Any tips for chunking down firewood from the spar? The cool guys on YouTube can always cut straight through a piece and leave the round balancing on top of the spar, but when I do it I usually get pinched before the cut finishes.
 
Wedges on cords are your friend. Cut until it starts to bind, insert two wedges on the sides as close as reasonable to the chain, tap in, cut through, chunk will tip back with an unbound chain ready to go. The wedges will be a bit of sliders.
 
Any tips for chunking down firewood from the spar? The cool guys on YouTube can always cut straight through a piece and leave the round balancing on top of the spar, but when I do it I usually get pinched before the cut finishes.
Rotate your saw in the cut so that you finish the cut using the part of the bar closes to the power head.

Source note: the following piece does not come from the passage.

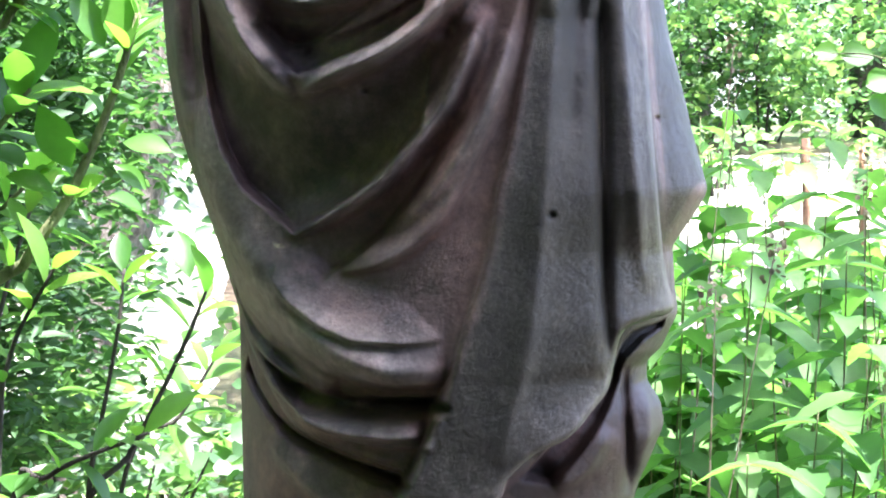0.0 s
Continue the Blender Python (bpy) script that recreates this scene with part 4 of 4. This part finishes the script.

You get a bit more torque to power through while its trying to pinch.

For heavier rounds the tip given above works really well.
 
Any tips for chunking down firewood from the spar? The cool guys on YouTube can always cut straight through a piece and leave the round balancing on top of the spar, but when I do it I usually get pinched before the cut finishes.
THe fiberglass wands used to mark edges for plowing. Cut them 6-8" long. You can drill a hole for thin throwline as a leash or electrical tape string to the end. The rods come in two diameters to match up with chain width too.